Are there certain characteristics to British cheeses that set them apart from their Euro counterparts?Historically yes, as we were more constrained to the climate, cow breeds, grass/hay that grows here, not to mention the utensils and storage methods that would have been unique to each area. But the world has become more global, and farming and food production has changed. As a result, versions of most cheeses are made everywhere. But the minuscule details mean you will get a different result. You can start with the same recipe and if you are making cheese on the farm by hand, each farm will produce a slightly different result – that’s one of the exciting things about it.
Is there an element of seasonality to cheesemaking?
Definitely, grass grows differently throughout the year. What the animals are additionally being fed changes, as does the stage of their lactation. That all affects the milk. Then the external temperatures and humidities affect the cheese making and maturing procedures. On a industrial scale, this is minimised by standardising and pasteurizing the milk, then using commercial cultures and ‘sealed vats’ to make cheese. Farm-made cheese doesn’t employ that same level of standardisation, so it is less consistent and varies more throughout the year. But that is something that should be celebrated, and that’s why we’re keen to let customers taste before they buy. There isn’t a ‘best’ season, just different.
How important is the process of affinage to the taste of a cheese?
Farming and cheesemaking are the first two bits to get right. What we try and do at The Courtyard Dairy is ‘affinage’ or cheese maturing. This basically involves keeping the cheese and maturing it (in different environments) to make sure it is sold at its peak. It helps out some farms (as they will sell their cheese young to ensure cash flow), and with others it allows us to change the very nature of the cheese to get a different flavour. It essentially boils down to me examining each individual cheese we get and determining how to make it taste its best. One of the reasons we have a great reputation is our attention to these details; we treat farm-cheese as the living product it is, rather than just something to put on a shelf. That allows us to sell each cheese at its peak.
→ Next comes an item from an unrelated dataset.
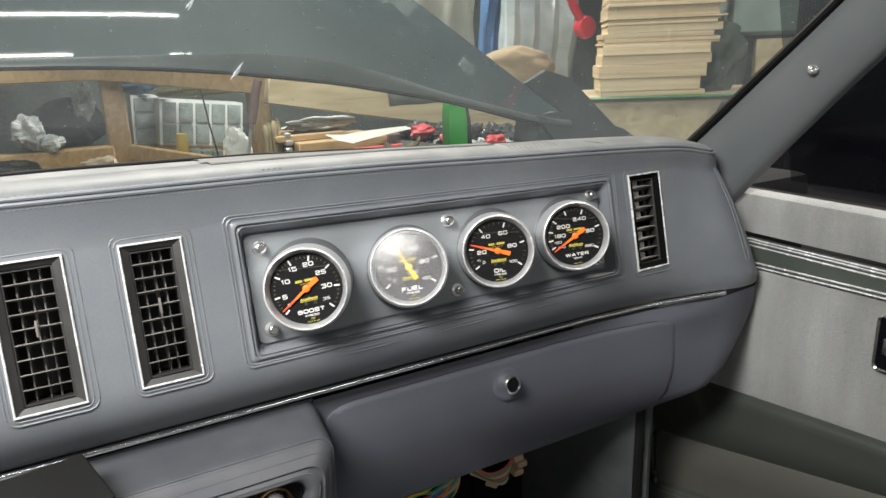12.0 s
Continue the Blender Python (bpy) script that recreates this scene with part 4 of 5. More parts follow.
part("map_pocket", bm, CARPET, door, "black carpeted pocket")
bm = bmesh.new()
add_tube(bm, smooth_path([(0.004, 0.148, 0.46), (0.003, 0.146, 0.42), (0.002, 0.136, 0.365), (-0.001, 0.118, 0.357)], 5), 0.003, 8)
part("moulded_edge", bm, DOOR_VINYL, door)
# latch plate
bm = add_prism(bmesh.new(), round_rect(-0.193, -0.145, 0.655, 0.708, 0.004), -0.006, 0.002, 0)
soften(bm, 0.001)
latch = part("latch_plate", bm, GLOSS_BLACK, door, "black latch plate with chrome edge")
bm = bmesh.new()
add_tube(bm, [(-0.006, y, z) for y, z in round_rect(-0.194, -0.144, 0.654, 0.709, 0.005)], 0.0016, 6, closed=True)
part("latch_rim", bm, CHROME, latch)
bm = box((-0.012, -0.188, 0.672), (-0.006, -0.153, 0.690), 0.002)
part("latch_lever", bm, CHROME, latch)
# window run and side glass
bm = bmesh.new()
add_grid(bm, door_rows([(0.056, 0.780, 0.0), (0.058, 0.794, 0.0), (0.074, 0.795, 0.0), (0.080, 0.770, 0.0)]))
part("window_run", bm, RUBBER, door)
bm = bmesh.new()
add_grid(bm, [[(0.071 - 0.25 * (z - 0.83), y, z) for y in (0.02, -0.4, -0.95)] for z in (0.808, 1.22)])
pane = part("window_pane", bm, SIDE_GLASS, door)
pane.visible_shadow = False

# ---- footwell ----
kick = thing("kick_panel", pose(0, 0, 0), "grey plastic kick panel beside the footwell", "kick panel")
bm = bmesh.new()
prof = [(0.399, 0.62, 0.05), (0.400, 0.50, 0.055), (0.406, 0.42, 0.06), (0.412, 0.355, 0.065), (0.412, 0.315, 0.06), (0.406, 0.298, 0.05), (0.395, 0.293, 0.02), (0.33, 0.291, -0.05)]
rows = []
for x, z, y0 in prof:
    rows.append([(x + 0.012, y0 + 0.000, z - 0.002), (x + 0.006, y0 + 0.008, z), (x, y0 + 0.022, z)] + [(x - 0.10 * (y - 0.08), y, z - 0.25 * (y - 0.08)) for y in (0.12, 0.17, 0.23, 0.30, 0.38)])
add_grid(bm, rows)
part("panel", bm, KICK, kick, smooth=70)
for x, y in ((0.376, 0.233), (0.380, 0.219), (0.383, 0.203), (0.380, 0.167), (0.377, 0.138), (0.379, 0.1226), (0.381, 0.1067)):
    slot = add_prism(bmesh.new(), round_rect(-0.013, 0.013, -0.0035, 0.0035, 0.003, 3), -0.006, 0.0012, 2)
    for v in slot.verts:
        v.co = pose(x, y, 0.293 - 0.25 * (y - 0.08), -14, 0, 37) @ v.co
    part("slot", slot, BLACK, kick)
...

Any advice for those looking to expand their own knowledge (and collection) of cheese?
Find a good cheesemonger and ask them what is good at the moment. Another good method is to sign up to a monthly cheese club, that way you get random and different cheeses each month and you can slowly build up your arsenal.
What would your perfect cheese board be made up of?
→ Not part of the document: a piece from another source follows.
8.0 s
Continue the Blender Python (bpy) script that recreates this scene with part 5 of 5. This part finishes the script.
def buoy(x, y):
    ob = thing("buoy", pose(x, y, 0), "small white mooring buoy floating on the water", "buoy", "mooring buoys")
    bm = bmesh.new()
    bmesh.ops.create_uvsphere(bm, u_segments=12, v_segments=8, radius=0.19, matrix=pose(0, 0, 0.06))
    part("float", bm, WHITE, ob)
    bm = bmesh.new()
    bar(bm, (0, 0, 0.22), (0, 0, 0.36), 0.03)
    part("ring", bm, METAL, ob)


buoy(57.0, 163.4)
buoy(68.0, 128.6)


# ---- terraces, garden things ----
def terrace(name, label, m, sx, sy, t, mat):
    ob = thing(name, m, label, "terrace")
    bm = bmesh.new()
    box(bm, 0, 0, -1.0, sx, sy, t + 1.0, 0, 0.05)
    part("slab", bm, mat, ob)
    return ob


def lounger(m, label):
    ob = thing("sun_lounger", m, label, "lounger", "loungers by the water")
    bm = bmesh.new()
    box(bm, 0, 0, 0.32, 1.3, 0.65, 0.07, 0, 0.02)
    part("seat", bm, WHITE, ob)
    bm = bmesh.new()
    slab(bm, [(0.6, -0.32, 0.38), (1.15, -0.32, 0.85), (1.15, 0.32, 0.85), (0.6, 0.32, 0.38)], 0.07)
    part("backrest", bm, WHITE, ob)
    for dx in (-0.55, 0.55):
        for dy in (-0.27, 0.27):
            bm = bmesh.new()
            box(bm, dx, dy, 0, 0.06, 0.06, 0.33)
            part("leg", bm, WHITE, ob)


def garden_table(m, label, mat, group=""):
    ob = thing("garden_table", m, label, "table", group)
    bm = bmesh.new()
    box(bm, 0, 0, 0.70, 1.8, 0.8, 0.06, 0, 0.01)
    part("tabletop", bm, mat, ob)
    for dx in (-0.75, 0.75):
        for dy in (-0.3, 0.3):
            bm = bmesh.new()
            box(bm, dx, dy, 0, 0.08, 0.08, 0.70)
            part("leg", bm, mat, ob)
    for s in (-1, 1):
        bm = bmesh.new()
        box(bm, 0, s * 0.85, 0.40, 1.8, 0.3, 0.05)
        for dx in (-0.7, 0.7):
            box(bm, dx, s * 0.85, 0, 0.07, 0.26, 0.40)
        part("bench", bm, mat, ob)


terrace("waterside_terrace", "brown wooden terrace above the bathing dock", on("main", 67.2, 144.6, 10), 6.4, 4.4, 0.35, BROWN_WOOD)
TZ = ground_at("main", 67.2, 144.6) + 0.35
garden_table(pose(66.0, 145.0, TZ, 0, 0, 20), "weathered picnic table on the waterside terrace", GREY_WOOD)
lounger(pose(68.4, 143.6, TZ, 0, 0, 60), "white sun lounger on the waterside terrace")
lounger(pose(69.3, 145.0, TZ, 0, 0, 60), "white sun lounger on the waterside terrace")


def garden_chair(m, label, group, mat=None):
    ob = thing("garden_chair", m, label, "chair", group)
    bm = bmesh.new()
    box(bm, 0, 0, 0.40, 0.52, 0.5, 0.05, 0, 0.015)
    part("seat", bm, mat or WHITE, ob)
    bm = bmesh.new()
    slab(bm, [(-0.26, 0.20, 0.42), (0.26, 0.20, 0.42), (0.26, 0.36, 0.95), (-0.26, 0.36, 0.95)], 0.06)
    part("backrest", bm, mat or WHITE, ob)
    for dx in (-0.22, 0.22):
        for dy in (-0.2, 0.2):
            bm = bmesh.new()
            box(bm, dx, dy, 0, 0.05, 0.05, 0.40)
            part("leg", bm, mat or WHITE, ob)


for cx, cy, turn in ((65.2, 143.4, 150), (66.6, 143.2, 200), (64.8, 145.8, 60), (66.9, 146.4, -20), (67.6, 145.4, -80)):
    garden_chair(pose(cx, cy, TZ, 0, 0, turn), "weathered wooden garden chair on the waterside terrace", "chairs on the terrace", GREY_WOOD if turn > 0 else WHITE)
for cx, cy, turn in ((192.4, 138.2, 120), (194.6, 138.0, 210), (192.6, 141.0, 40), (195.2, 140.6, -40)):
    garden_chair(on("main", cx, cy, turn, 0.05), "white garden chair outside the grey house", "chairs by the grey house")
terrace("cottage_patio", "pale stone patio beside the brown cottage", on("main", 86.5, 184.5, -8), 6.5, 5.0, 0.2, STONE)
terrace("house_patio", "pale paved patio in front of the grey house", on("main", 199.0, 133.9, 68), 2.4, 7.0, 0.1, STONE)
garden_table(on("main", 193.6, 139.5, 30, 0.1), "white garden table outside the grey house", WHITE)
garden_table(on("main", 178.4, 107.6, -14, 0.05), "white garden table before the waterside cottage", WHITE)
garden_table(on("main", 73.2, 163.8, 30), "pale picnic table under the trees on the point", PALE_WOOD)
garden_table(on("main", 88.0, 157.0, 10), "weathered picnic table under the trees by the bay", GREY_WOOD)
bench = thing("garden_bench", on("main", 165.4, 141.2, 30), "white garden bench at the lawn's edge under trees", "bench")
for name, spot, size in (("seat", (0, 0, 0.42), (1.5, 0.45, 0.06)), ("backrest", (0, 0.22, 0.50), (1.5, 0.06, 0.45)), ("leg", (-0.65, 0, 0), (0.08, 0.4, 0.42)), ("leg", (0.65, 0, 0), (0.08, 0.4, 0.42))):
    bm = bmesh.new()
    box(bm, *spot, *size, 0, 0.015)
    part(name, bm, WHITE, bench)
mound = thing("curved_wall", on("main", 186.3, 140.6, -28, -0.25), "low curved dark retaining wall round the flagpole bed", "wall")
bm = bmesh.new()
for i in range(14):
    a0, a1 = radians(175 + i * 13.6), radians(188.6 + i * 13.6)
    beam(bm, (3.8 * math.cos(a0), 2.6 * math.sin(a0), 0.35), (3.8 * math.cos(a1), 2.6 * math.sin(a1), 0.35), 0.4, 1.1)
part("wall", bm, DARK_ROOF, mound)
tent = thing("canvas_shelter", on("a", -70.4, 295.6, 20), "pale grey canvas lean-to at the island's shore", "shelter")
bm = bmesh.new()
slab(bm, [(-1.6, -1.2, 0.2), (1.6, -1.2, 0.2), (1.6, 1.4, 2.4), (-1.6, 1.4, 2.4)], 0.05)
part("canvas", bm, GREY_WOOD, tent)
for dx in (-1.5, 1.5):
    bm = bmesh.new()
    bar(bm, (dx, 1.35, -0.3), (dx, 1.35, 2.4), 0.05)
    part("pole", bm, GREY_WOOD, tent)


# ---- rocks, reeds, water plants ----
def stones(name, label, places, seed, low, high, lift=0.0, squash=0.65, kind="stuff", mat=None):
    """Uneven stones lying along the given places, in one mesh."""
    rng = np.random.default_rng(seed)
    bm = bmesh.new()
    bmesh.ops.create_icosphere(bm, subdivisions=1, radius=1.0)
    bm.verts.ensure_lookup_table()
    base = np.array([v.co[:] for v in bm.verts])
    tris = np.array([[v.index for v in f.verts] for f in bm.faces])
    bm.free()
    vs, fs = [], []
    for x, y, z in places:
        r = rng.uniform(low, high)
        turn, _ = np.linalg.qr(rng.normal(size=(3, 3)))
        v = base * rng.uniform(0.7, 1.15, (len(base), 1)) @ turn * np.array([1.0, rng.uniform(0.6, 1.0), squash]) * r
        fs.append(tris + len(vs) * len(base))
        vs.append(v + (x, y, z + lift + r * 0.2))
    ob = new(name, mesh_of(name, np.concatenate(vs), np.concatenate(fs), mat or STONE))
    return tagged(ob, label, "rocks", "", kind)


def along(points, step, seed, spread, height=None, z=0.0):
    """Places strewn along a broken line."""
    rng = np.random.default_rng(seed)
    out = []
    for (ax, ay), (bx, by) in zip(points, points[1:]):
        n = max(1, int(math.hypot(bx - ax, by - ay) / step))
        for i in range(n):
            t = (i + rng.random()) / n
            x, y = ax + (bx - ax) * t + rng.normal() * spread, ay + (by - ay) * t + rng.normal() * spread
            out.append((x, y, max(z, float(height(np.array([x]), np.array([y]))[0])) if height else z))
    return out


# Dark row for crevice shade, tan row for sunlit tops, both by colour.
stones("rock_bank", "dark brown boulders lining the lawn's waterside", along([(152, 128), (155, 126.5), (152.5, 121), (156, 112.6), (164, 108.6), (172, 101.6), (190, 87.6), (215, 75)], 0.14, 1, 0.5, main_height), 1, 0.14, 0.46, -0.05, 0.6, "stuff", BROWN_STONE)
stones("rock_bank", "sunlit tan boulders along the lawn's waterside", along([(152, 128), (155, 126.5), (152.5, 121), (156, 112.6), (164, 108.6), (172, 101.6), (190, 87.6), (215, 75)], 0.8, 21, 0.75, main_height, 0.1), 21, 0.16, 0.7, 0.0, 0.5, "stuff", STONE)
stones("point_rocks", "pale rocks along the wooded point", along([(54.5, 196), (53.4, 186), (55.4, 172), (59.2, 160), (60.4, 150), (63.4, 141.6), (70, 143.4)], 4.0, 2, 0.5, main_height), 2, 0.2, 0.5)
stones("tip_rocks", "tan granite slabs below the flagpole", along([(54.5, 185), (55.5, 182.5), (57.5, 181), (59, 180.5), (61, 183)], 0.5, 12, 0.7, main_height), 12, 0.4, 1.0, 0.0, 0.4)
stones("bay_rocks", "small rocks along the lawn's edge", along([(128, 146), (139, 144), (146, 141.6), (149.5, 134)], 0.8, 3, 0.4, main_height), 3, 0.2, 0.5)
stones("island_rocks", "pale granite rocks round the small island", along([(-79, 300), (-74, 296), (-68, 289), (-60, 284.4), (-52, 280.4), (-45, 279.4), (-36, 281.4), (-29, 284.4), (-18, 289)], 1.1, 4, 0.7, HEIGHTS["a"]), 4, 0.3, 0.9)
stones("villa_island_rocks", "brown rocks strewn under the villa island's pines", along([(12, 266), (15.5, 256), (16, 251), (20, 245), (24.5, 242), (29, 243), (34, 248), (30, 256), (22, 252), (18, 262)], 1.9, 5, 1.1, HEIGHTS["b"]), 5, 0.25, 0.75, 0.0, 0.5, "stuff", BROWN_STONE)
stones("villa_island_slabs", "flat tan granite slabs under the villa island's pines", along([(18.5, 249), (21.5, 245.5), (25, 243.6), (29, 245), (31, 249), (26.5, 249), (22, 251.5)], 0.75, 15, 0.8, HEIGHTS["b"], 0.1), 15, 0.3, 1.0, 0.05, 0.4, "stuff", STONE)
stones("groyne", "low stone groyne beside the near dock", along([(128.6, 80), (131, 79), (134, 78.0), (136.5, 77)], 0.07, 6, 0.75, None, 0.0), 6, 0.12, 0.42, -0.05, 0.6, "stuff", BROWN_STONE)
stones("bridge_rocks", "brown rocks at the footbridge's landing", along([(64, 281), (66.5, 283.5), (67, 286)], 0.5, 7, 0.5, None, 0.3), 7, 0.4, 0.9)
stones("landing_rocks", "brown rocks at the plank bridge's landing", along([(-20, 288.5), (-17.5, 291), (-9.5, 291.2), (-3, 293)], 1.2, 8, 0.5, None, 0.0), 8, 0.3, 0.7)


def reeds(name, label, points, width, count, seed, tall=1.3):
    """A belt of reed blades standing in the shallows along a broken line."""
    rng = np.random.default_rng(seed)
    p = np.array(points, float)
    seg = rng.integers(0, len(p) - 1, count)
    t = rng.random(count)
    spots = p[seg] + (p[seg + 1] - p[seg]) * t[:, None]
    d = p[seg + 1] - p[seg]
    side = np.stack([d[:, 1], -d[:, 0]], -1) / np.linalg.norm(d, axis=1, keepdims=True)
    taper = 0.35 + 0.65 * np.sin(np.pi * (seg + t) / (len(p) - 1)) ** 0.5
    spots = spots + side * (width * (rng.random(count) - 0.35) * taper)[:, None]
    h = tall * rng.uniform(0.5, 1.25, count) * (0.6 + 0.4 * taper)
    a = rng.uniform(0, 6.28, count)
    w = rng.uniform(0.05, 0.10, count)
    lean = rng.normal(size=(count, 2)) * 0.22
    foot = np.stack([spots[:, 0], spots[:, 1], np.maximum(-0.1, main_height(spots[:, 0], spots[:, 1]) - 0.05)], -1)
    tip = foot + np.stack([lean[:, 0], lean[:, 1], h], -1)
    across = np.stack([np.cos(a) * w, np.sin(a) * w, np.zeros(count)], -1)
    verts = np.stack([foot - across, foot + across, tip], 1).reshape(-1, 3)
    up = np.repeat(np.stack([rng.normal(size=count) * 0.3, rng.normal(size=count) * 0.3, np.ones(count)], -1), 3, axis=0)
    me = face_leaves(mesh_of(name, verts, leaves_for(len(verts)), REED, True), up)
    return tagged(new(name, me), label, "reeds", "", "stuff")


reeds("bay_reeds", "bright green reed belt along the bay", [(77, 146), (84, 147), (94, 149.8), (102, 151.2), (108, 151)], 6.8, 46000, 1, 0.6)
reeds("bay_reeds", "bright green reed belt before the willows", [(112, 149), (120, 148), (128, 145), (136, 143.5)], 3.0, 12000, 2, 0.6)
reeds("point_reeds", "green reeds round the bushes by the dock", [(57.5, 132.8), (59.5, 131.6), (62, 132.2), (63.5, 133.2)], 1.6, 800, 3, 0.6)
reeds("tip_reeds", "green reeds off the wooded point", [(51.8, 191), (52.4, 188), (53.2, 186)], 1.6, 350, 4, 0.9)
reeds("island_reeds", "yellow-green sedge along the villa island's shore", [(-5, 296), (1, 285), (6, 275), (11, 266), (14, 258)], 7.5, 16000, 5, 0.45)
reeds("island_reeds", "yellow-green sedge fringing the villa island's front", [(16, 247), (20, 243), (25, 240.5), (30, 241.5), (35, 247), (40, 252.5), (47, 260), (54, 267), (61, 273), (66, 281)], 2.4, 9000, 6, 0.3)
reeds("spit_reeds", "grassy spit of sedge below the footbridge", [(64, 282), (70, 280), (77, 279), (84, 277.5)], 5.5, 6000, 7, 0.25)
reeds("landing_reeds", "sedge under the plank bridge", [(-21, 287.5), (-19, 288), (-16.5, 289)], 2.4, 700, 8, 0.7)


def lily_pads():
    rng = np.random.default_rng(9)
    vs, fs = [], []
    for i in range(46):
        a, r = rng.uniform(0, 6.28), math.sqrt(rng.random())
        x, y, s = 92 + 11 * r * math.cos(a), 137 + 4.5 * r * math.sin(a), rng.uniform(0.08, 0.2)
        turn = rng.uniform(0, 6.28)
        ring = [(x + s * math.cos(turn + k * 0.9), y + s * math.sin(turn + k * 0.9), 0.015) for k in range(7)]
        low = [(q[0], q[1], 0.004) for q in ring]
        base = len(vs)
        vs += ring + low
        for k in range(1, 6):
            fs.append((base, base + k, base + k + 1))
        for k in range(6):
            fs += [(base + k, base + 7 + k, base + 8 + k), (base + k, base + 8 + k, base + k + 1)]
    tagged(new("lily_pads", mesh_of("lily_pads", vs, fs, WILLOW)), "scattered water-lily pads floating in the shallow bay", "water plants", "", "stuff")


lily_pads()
That’s Tough! That’s like asking a painter their favourite colours. It depends on time of year, mood and seasonality. But if I was to stick my head above the parapet; I love St James (a real expression of its terroir), Hafod Cheddar (soft, smooth and buttery Cheddar), Young Buck Blue (Northern Ireland’s answer to Stilton, but more moist and less-aggressive), Hebden Goat and Baron Bigod Brie.
And lastly: Eating the rind, yay or nay?
Always try (unless you’re spitting out cloth, wax or foil). The rind is often the most concentrated part of the cheese, so can be strong, particularly in older cheeses, but on younger softer cheeses it is really key to the flavour!